Hillary Clinton's North Korea Naivete

Hillary Rodham Clinton prefaced her first trip abroad as secretary of State with a speech Friday sketching out various Obama administration views regarding her Asia itinerary. Her approach on the crucial issue of North Korea's nuclear weapons program embodies an overwhelming--and unfortunate--continuity with the Bush administration. This is not at all surprising, given the president's campaign rhetoric.

What is surprising is the sheer innocence in which the substance has been packaged, a naivete extending well beyond North Korea. The secretary's attitude is potentially more troubling than the dull repetitiveness of the policy, which invokes the importance of the six-party talks and the need to "get the negotiations back on track."

Take, for example, her repeated references to "smart power," presumably meant to distinguish the brainy Obama team from its predecessor. Like Justice Potter Stewart's definition of pornography, we are apparently meant to know smart power when we see it. Every incoming administration is entitled to a few weeks of touting its superiority, but the bumper stickers need to disappear when overseas travel begins, replaced by real policy, not slogans. Otherwise, observers would conclude that the president, and perhaps his secretary of State, are still running for office, rather than realizing they are already there.
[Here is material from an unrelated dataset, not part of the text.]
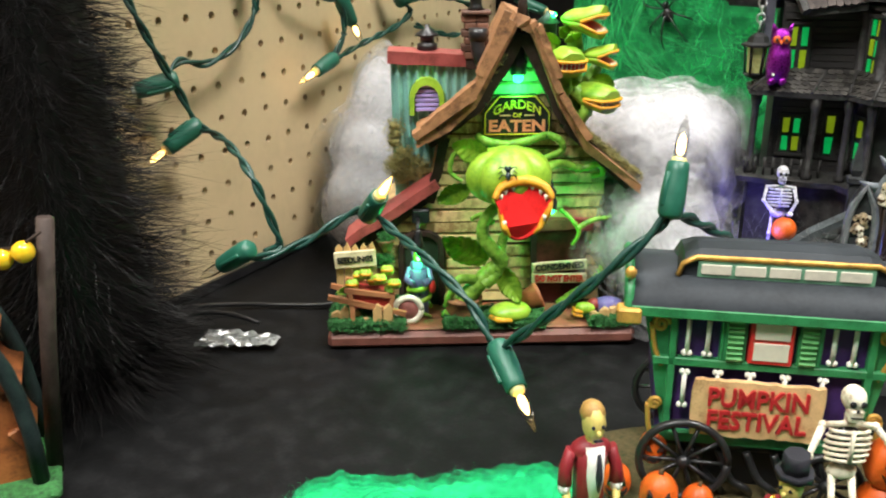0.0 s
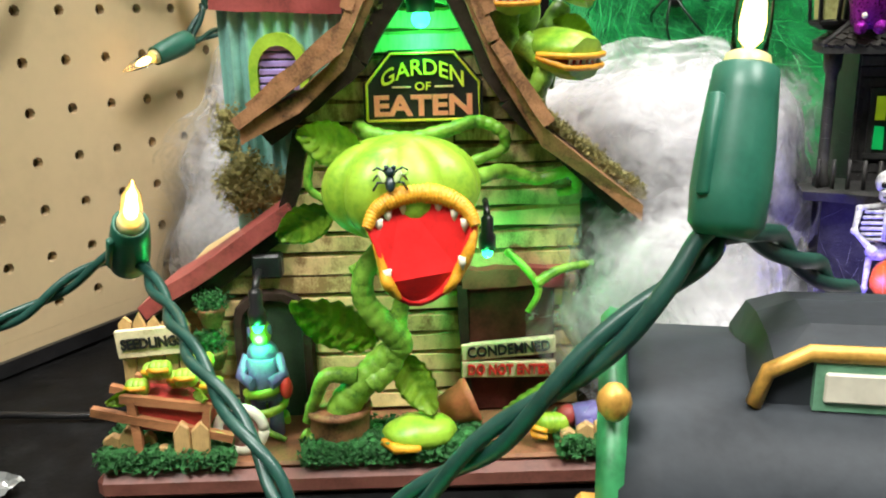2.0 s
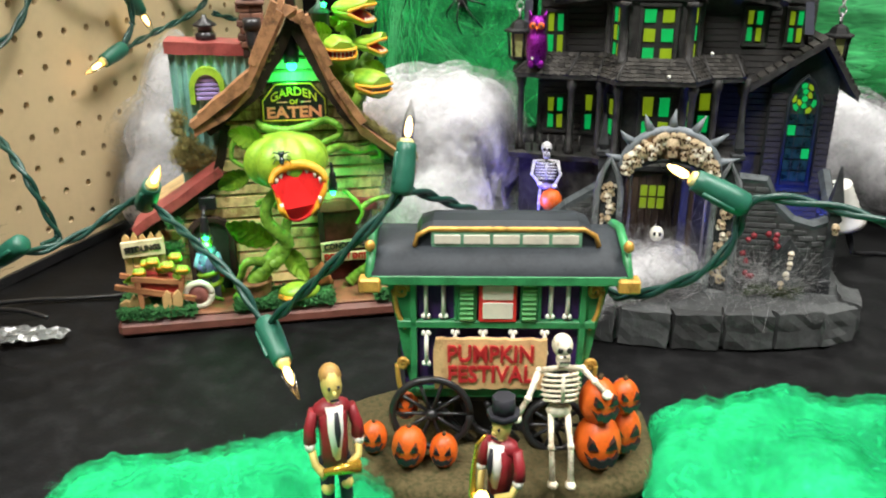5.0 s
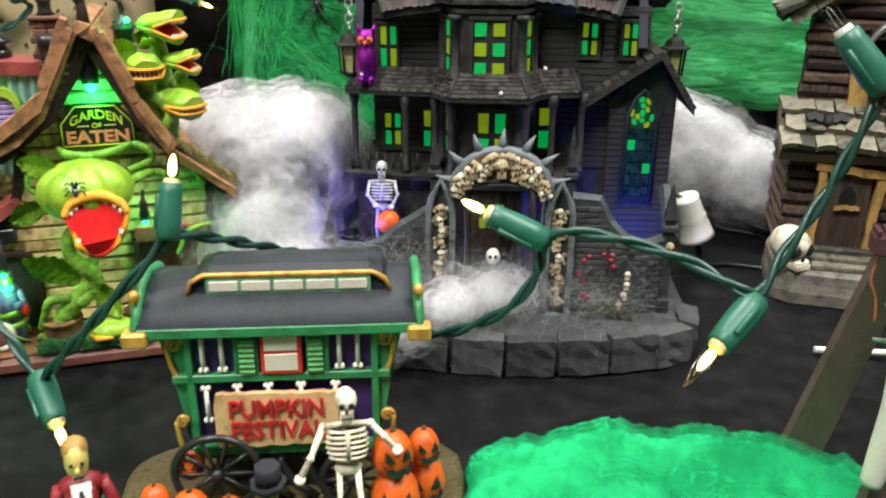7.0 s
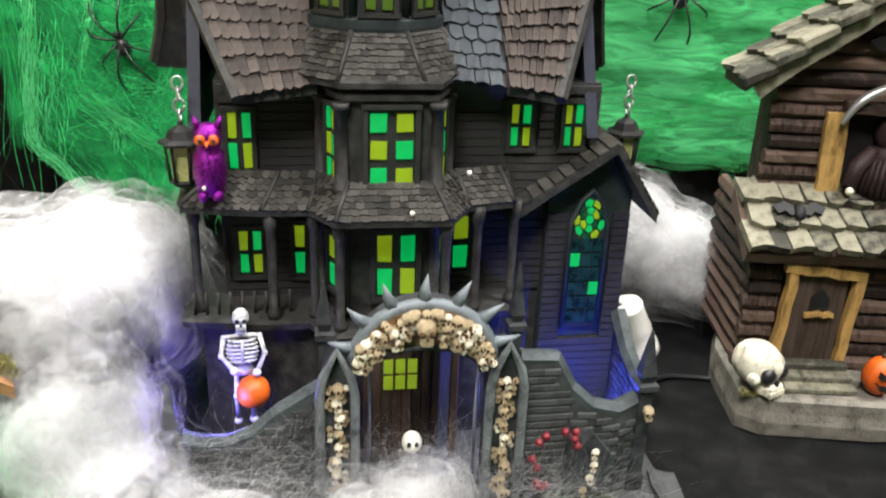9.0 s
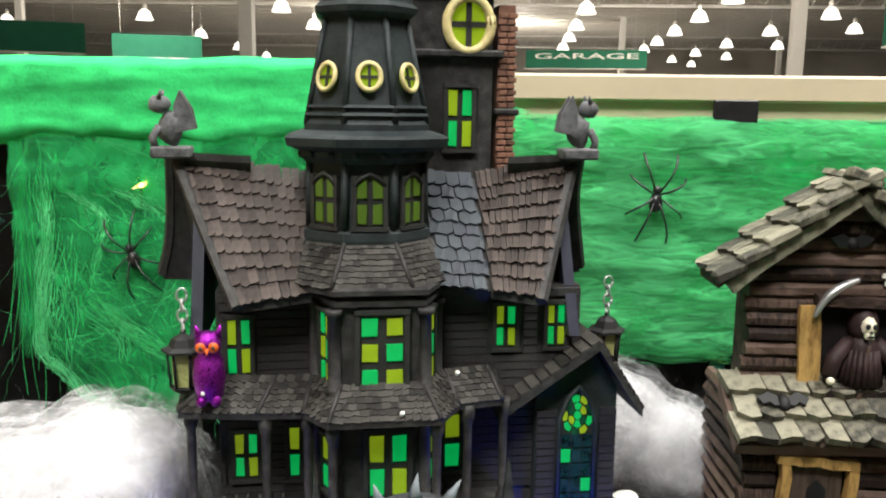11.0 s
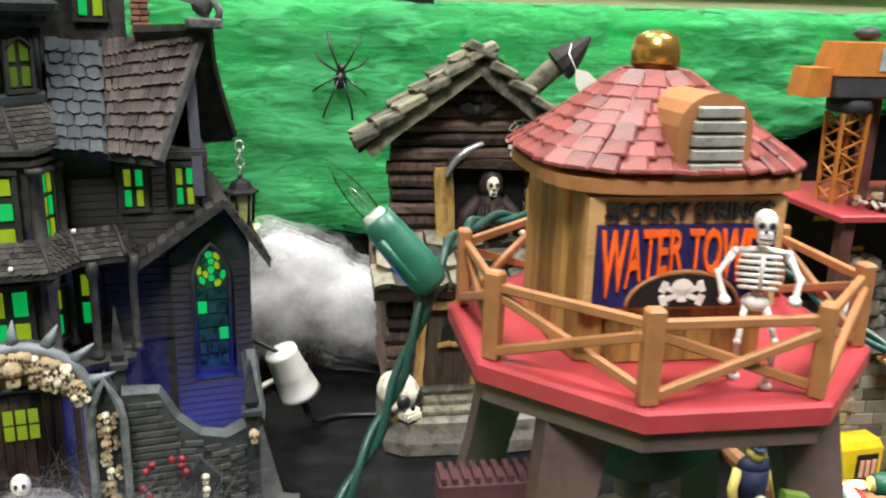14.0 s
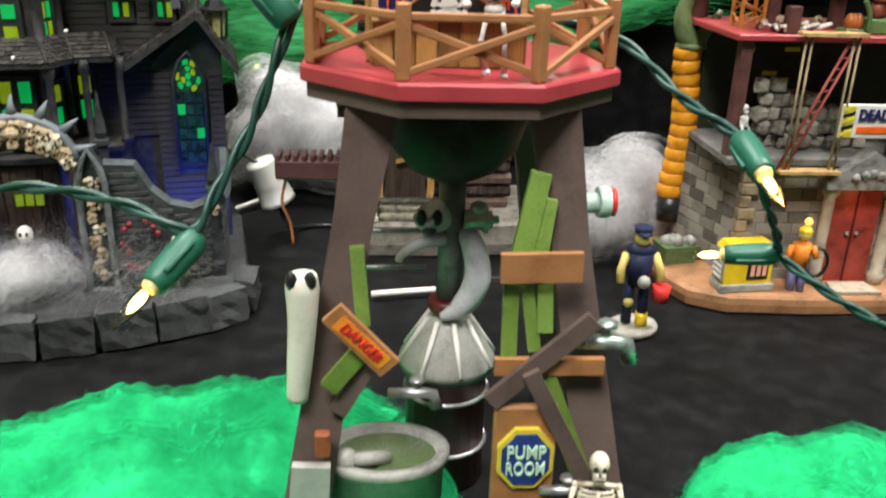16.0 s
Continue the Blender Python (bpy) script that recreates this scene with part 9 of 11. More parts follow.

Leaving Pyongyang with any nuclear capability simply invites future abuse and a recurrence of the very problem we need to "eliminate."

Clinton accurately called North Korea's nuclear program "the most acute challenge to stability in northeast Asia," and she established the objective that the North "completely and verifiably eliminate" its nuclear weapons activities. This familiar formulation implicitly--and very unfortunately--accepts that North Korea can keep a nuclear program as long as it is "peaceful." Whatever else it may be, this deal is not "smart." Leaving Pyongyang with any nuclear capability simply invites future abuse and a recurrence of the very problem we need to "eliminate."

Equally unfortunately, Clinton made no reference to the global scope of North Korea's threat, notably in the tumultuous Middle East, where the North's contribution to nuclear and ballistic missile proliferation has long stoked regional tensions. The omission is all the more striking because Clinton also said that "we can no longer approach our foreign policy solely country by country, or simply carving the world into separate regions." She then proceeded to do just that, ignoring, among other things, North Korea's missile cooperation with Iran and its attempt to replicate its Yongbyon reactor in Syria (until the site was destroyed by Israel in September 2007).

The secretary's comments at a subsequent news teleconference only compounded the speech's lack of strategic breadth. Asked her assessment of the Agreed Framework, the Pyongyang-Washington agreement concluded during her husband's presidency, Clinton regretted that "the Bush administration completely walked away" from the agreement. She said that "information" about North Korea's uranium enrichment efforts "should have been dealt with very seriously" but "in addition to the Agreed Framework," not in place of it.

This is a breathtakingly confused position. First, North Korea's repeated violations of the Agreed Framework breached the agreement, not the Bush White House. Pyongyang cheated on the agreement's central premise--the North's denuclearization--and lied about it.

And adhering to U.S. commitments under the framework while the North was violating its obligations would have been a classic case of rewarding bad behavior--exactly what the Clinton administration did wrong. Given North Korea's flagrant, ongoing violations, what possible reason could be advanced to believe that the North would honor a new agreement to forgo uranium enrichment? Moreover, by continually casting doubt on the very existence of Pyongyang's uranium enrichment program, Clinton is only reinforcing the North's determination not to allow meaningful verification of its nuclear program.

Stressing that "we have not forgotten the families of Japanese citizens abducted to North Korea," Clinton promised to meet the families "on a very personal...human basis." Although empathy is commendable, it would have been more encouraging had the secretary emphasized the important conclusion that North Korea's state terrorism, as exemplified by these families' stories, vividly reveals the character of that criminal regime.

This is an important matter of statecraft and politics in Japan, and on which the abductees' families themselves are clear and persuasive, just as it would be here if our citizens were being kidnapped. The families appreciate empathy, but what they really want is accountability from Pyongyang.

Clinton emphasized that she was prepared for "active listening" on her trip. One hopes that she will be particularly active in listening to South Korea and Japan, where the North's repeated acts of duplicity have sunk in far more profoundly than at the State Department. Although there seems to be little reason to hope that the Obama administration will actually offer "change" on North Korea policy, perhaps Clinton will at least return from Asia sobered by the depth of the North's regional and global threat.

John R. Bolton is a senior fellow at AEI.